We come to differences next though. ACDs aren't usually willing to make new friends, it's more often that they approach to sus' the person out, but they can excel at obedience and tracking, probably because of their total devotion to their owner and their wish to please them. They'll be nice with visitors if that's what you want but those visitors aren't their friends, the same people can get bitten if you aren't with the dog when they arrive. They have improved in the past 60 years. A breeder told me that back in the 50s you would never dare try to touch another person's cattle dog, and I know that at shows judges got severely bitten and because this can be a dog aggressive breed they would have quite a space between the dogs in the showring. No wonder they amended the Standard to say that they must be amenable to handling in the ring.
I agree there are splits.

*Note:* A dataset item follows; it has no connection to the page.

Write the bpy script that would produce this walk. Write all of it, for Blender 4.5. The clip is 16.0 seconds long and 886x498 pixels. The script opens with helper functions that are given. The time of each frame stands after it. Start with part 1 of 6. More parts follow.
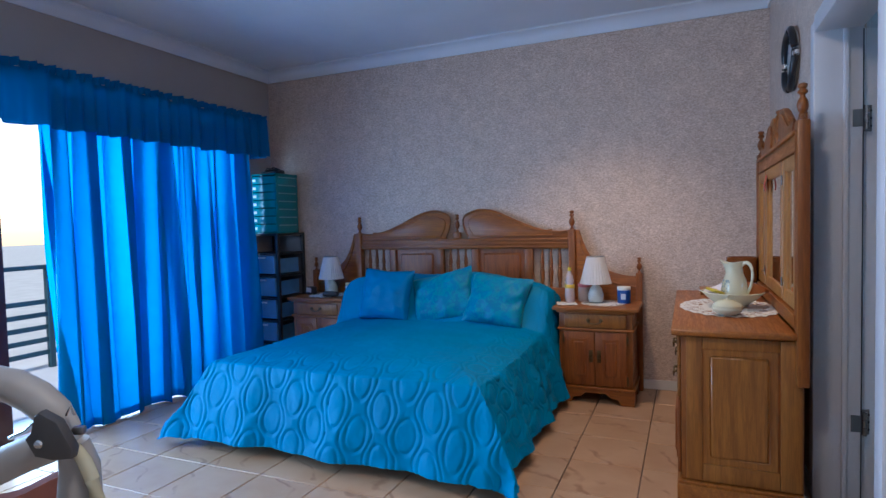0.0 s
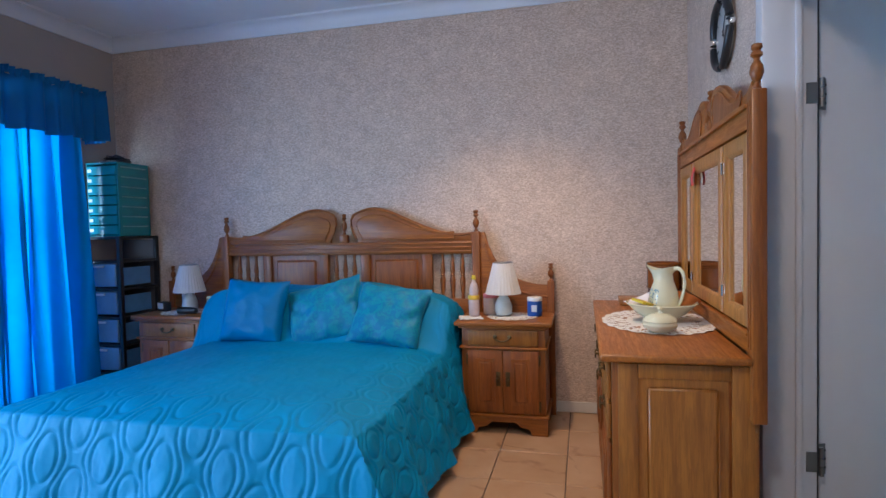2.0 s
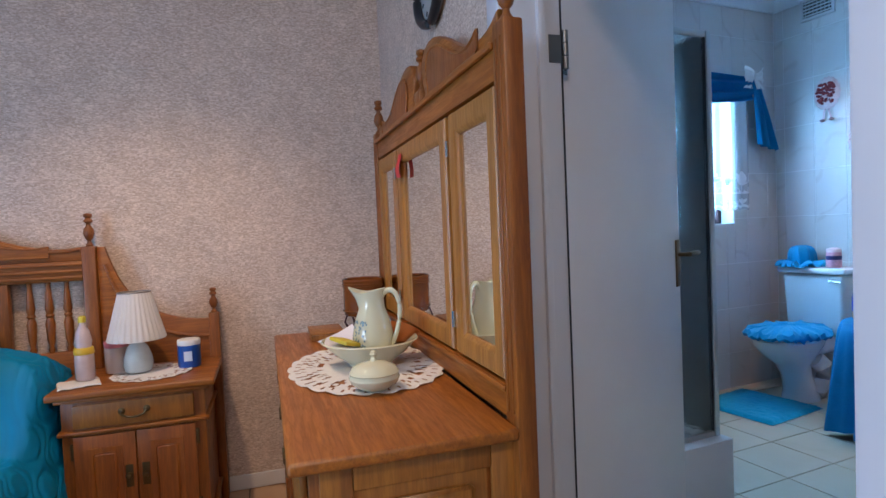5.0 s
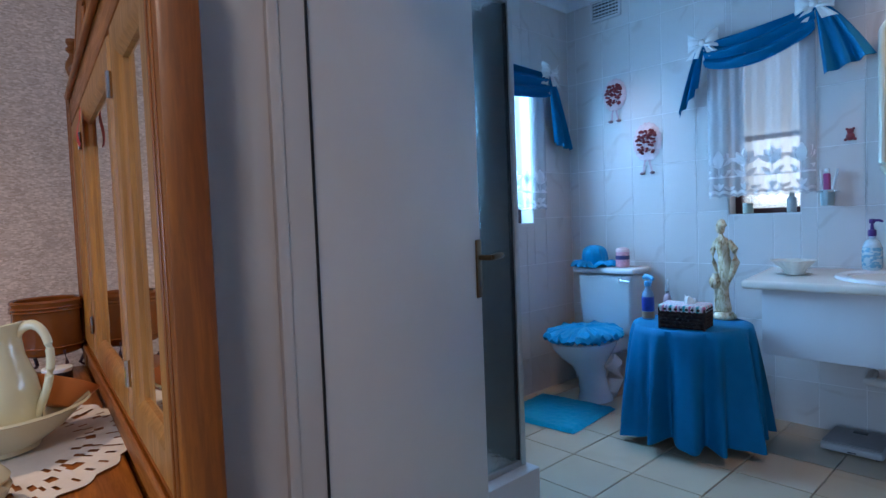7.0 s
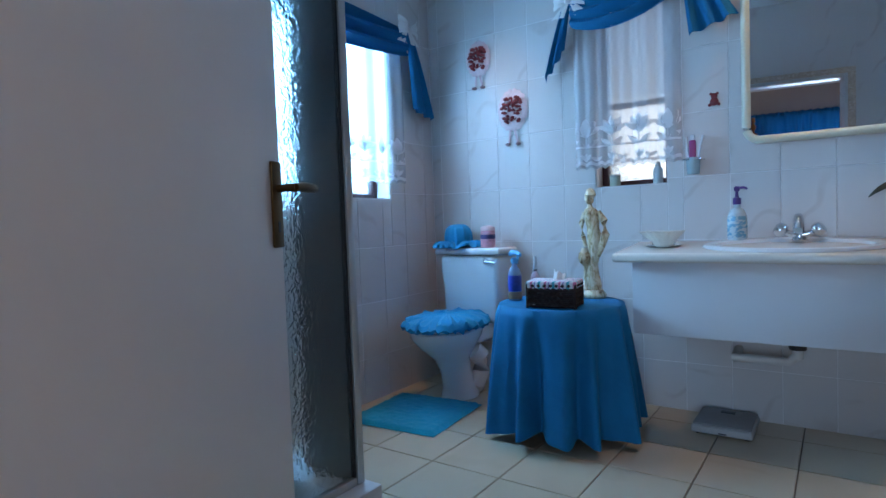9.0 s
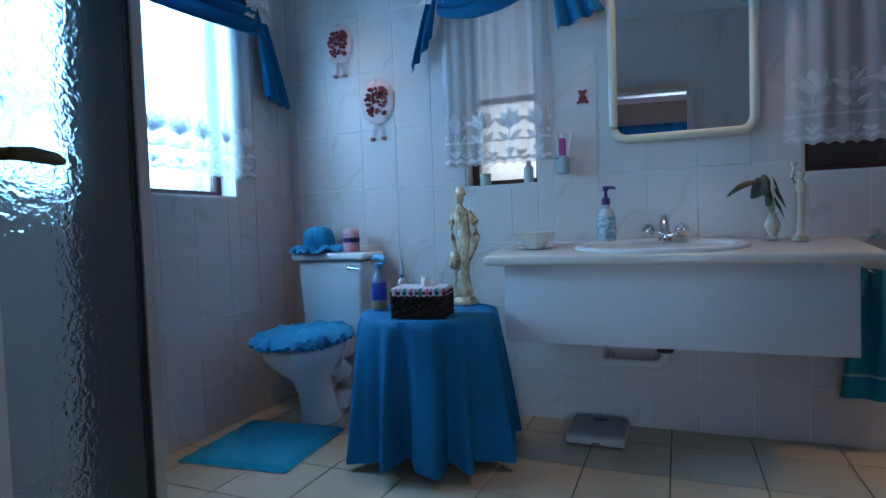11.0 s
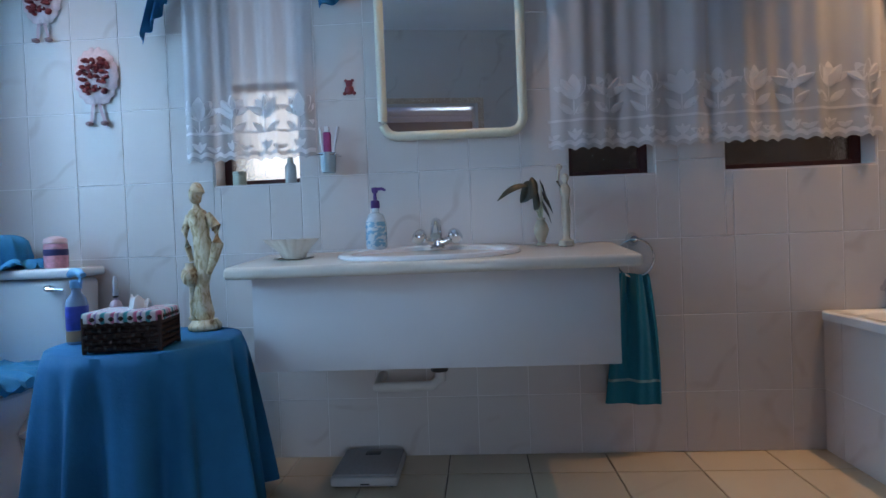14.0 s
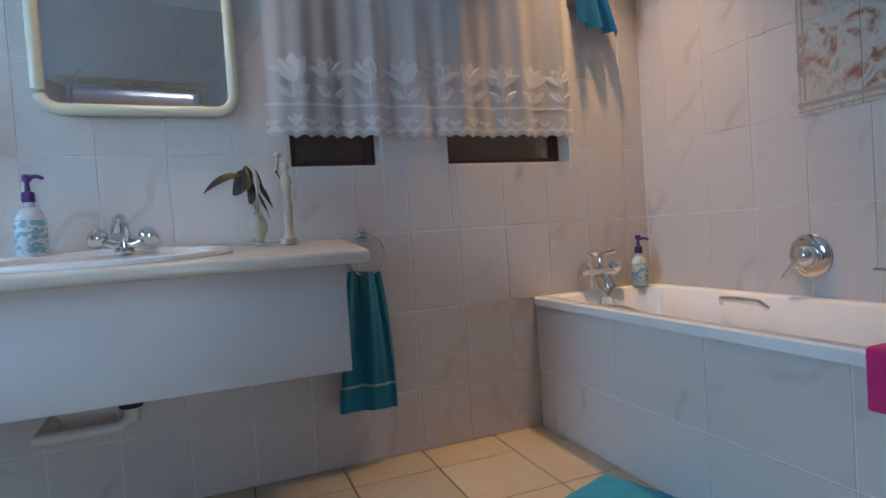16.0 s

There will be people wanting to turn the ACDs into licky lapdogs, and physically they already have altered the breed so much. The old cattlemen used to say that the best dog for working was right up to height and all through the Standard the word broad was repeated again and again, a big tough dog that could stand a good kicking by a steer. Nowadays in the ring though inbreeding has dropped the height, they are finer boned, noisier too - they are supposed to be a silent worker, not a yapper. Actually they now do what people call a cattle dog shriek and I hate it. We had an inbred female here(long story) that would wait for you to walk past her yard, then she'd leap to your ear level and do this shriek. Took years off my life, that girl! The first time I ever heard her I thought she'd been hurt. but no, just noisy. The dog aggression is the reason I wouldn't like them in a Home Depot/dog park situation, that and with the occassional one having to say over and over, "NO! You can't pat this one!" and "YES, I am sure it will bite". How old is your breed, do you know? The first Standard for my breed was drawn up in 1902, so it's not an old breed compared to many and with its mixture of breeds, including Dingo blood, they can be a bit feral at times. MY vet reckons the reds are worst, and while our current red boy is the best we've ever had, maybe I agree. Regardless though, I love my reds.